Eat Local Grown: The Benefits to Growing Your Own Food

Eat local grown: that's the mantra a lot of restaurants and foodies are following these days. Sourcing food from your own garden sometimes outweighs any potential inconveniences old-school purchasing causes. Restaurants across North America have taken to growing their own produce and herbs, even in cities like New York, according to Well+Good. Here are some of the benefits you could receive if you make the switch.

Knowledge and Control

Brad Long, the executive chef and owner of Cafe Belong in Toronto's Evergreen Brick Works, believes the knowledge and control over all inputs is vital. Because he grows his own food on-site, he's aware of the fertilizers, pesticides, herbicides and fungicides used — or not used — in the process.

If you eat local grown and gather ingredients from a garden you closely tend, it's, in his estimation, infinitely better than ordering it from somebody who's brokering it from somewhere else. That's a long supply chain to keep track of. Personal gardens let you know all you want about your food so you can also be honest to whomever you cook for.
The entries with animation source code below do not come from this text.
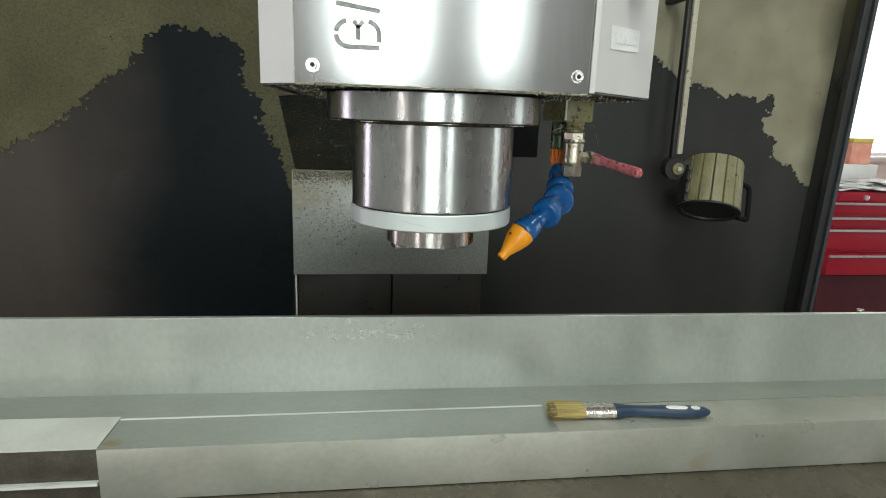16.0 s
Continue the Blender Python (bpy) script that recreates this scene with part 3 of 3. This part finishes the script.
casting = part("casting", at_head(prism([(-0.127, 0.013), (0.127, 0.013), (0.231, 0.114), (0.231, 0.44), (0.2355, 0.62), (-0.2235, 0.62), (-0.159, 0.44), (-0.159, 0.043)], ZB, 2.3, 0.002)), M_OIL, head, "black oily casting crusted with chips")
part("front_cover", at_head(box(-0.132, 0.006, ZB - 0.003, 0.132, 0.009, 2.3, 0.0008)), M_BRUSHED, head, "brushed stainless front sheet")
part("side_cover", at_head(prism([(0.1325, 0.0065), (0.2375, 0.111), (0.2375, 0.5), (0.2345, 0.5), (0.2345, 0.113), (0.1305, 0.0095)], ZB, 2.3)), M_WHITE, head, "white painted side cover")
part("side_cover", at_head(prism([(-0.1325, 0.0065), (-0.1305, 0.0095), (-0.162, 0.042), (-0.162, 0.43), (-0.165, 0.43), (-0.165, 0.04)], ZB - 0.003, 2.3)), M_WHITE, head, "white painted side cover")
rnd = random.Random(77)
fringe = [(-0.131 + 0.262 * i / 420, ZB - 0.0027 + max(0.0, 0.0009 * noise.noise((i * 0.09, 3, 0)) + rnd.gauss(0.0001, 0.0005))) for i in range(421)]
part("crusted_edge", at_head(sheet_xz(fringe + [(0.131, ZB - 0.0042), (-0.131, ZB - 0.0042)], 0.005, 0.0108)), M_PLATETOP, head, "crust of chips along the lower edge")
part("cover_lip", at_head(box(0.128, 0.0035, ZB - 0.002, 0.1335, 0.0059, 2.3, 0.001)), M_WHITE, head)
part("primed_cheek", at_head(prism([(-0.1605, 0.435), (-0.1585, 0.434), (-0.2245, 0.616), (-0.2265, 0.617)], ZB - 0.001, 2.3)), M_PINK, head, "bare pinkish cheek of the casting")
bm = bmesh.new()
prof = [(0.621, 2.3), (0.621, ZB + 0.002), (0.87, 1.268), (0.96, 1.268), (0.96, 2.3)]
a = [bm.verts.new((-0.227, y, z)) for y, z in prof]
b = [bm.verts.new((0.2355, y, z)) for y, z in prof]
bm.faces.new(a), bm.faces.new(b)
for i in range(5):
    bm.faces.new((a[i], a[(i + 1) % 5], b[(i + 1) % 5], b[i]))
part("sloping_cover", at_head(bm), M_SLOPE, head, "grimy sloping cover behind the spindle")
part("wiper_block", at_head(box(0.2365, 0.79, 1.312, 0.32, 0.87, 1.44, 0.004)), M_VOID, head, "black rubber wiper block")
# Black ring put in for the shadow in the gap round the flange.
part("boss_ring", at_head(lathe([(0.0, 0.012), (0.122, 0.012), (0.124, 0.0), (0.122, -0.004), (0.0, -0.004)], 64, pose(0.003, 0.137, ZB))), M_VOID, head)
for x in (-0.1165, 0.1165):
    s = part("screw", at_head(lathe([(0.0, -0.003), (0.003, -0.003), (0.0048, -0.002), (0.0058, 0.0), (0.0, 0.0)], 24, pose(x, 0.0058, 1.436, -90) @ pose(0, 0, 0, 180))), M_NOSE, head, "domed socket screw")
    part("bright_dome", at_head(lathe([(0.0022, 0.0), (0.0038, 0.0), (0.0034, 0.0008), (0.0022, 0.0008)], 24, pose(x, 0.0027, 1.436, 90), closed=False)), M_PULL, s)
    part("hex_socket", at_head(lathe([(0.0, 0.0), (0.002, 0.0), (0.002, 0.0005), (0.0, 0.0005)], 6, pose(x, 0.0026, 1.436, 90))), M_BLACK, s)

# stencilled mark, turned on its side, as plain strokes
def stroke(pts, w):
    out_a, out_b = [], []
    for i, p in enumerate(pts):
        p0, p1 = Vector(pts[max(i - 1, 0)]), Vector(pts[min(i + 1, len(pts) - 1)])
        d = (p1 - p0).normalized()
        nrm = Vector((-d.y, d.x)) * w / 2
        out_a.append(tuple(Vector(p) + nrm))
        out_b.append(tuple(Vector(p) - nrm))
    return sheet_xz(out_a + out_b[::-1], 0.0052, 0.0058)


def arc(cx, cz, r, a0, a1, n=9):
    return [(cx + r * math.cos(radians(a0 + (a1 - a0) * i / n)), cz + r * math.sin(radians(a0 + (a1 - a0) * i / n))) for i in range(n + 1)]


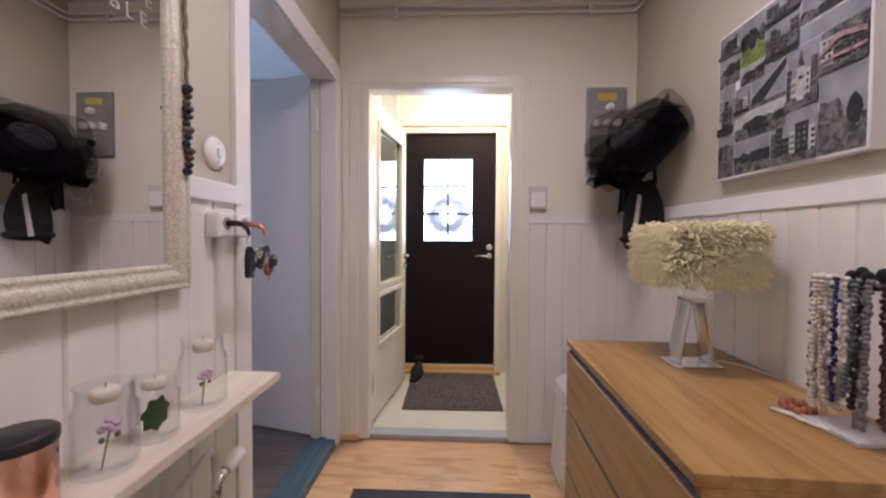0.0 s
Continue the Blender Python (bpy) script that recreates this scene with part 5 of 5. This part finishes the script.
# pine shelf with jars and a tin
ps = thing("wall_shelf", pose(0, 0, 0), "raw pine shelf above the hall radiator", "shelf")
PZ = 0.79
part("board", prism([(HW + 0.0155, -0.1), (-0.405, -0.1), (-0.405, 1.285), (HW + 0.0155, 1.285)], PZ - 0.022, PZ, "z", 0.0015), M["pine"], ps)
for y in (0.1, 1.0):
    part("bracket", prism([(HW + 0.0155, PZ - 0.0225), (-0.43, PZ - 0.0225), (HW + 0.0155, PZ - 0.12)], y - 0.01, y + 0.01, "y"), M["white"], ps)
candle = mat("ivory_wax", (0.64, 0.59, 0.48), 0.5, var=0.05)
petal = mat("lilac_petals", (0.50, 0.36, 0.46), 0.7, var=0.2)
stemg = mat("green_stem", (0.10, 0.14, 0.06), 0.7)
leafg = mat("fresh_leaf", (0.055, 0.16, 0.03), 0.5, var=0.3, scale=30, bump=0.3)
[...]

Restaurant owners who grow and serve their own food will also speak about basic economics. For Long, control and access to peak ripeness is key. He knows how much he's got to work with and what exactly he's paying for. This helps him save on shipping, transportation and storage costs, and he avoids paying distributors or middlemen. While you save money, you'll also reduce food waste. "Less is wasted because one only needs to harvest what's needed each day or each meal period," says Long. "Instead of having degrading or spoiling ingredients, you have alive and vibrant resources to tap into tomorrow and into the immediate future while still growing."


Long also engages local foragers to find him everything from wild herbs to mushrooms. That, in addition to his garden, allows him to have a seasonally inspired and ever-changing menu. Growing your own produce ups your creativity options and lets you determine how you'll experiment and cook. You won't be limited to only use the produce your vendor or supermarket had in stock that week.


When shopping at farmers markets or local farms, you can buy only what you need for the week. When you grow your own food, you may end up with more produce than you planned for. If you have a glut of zucchinis, cucumbers or strawberries during the growing season, savvy foodies know that canning summer flavors for the dark days of winter is financially smart as well as delicious. Pickles, chutneys and jams (savory or sweet!) can all make their way into a larder and eventually freshen up winter plates. You're more likely not to waste your harvest if you worked so hard to grow it in the first place.

So, can growing your own produce be better than buying at a farmers market or organic grocery store? Yes, agrees Long, but with one caveat. "It's more of a symbiotic portion of the process since nobody can grow everything better than absolutely everyone else, and no restaurateur can grow all the things a restaurant will need," he explains. "I advocate for growing as much as possible, and then defaulting to trusted farmers [before] buying certified organics." It's all about what works best for your kitchen and what your schedule and menu allow for.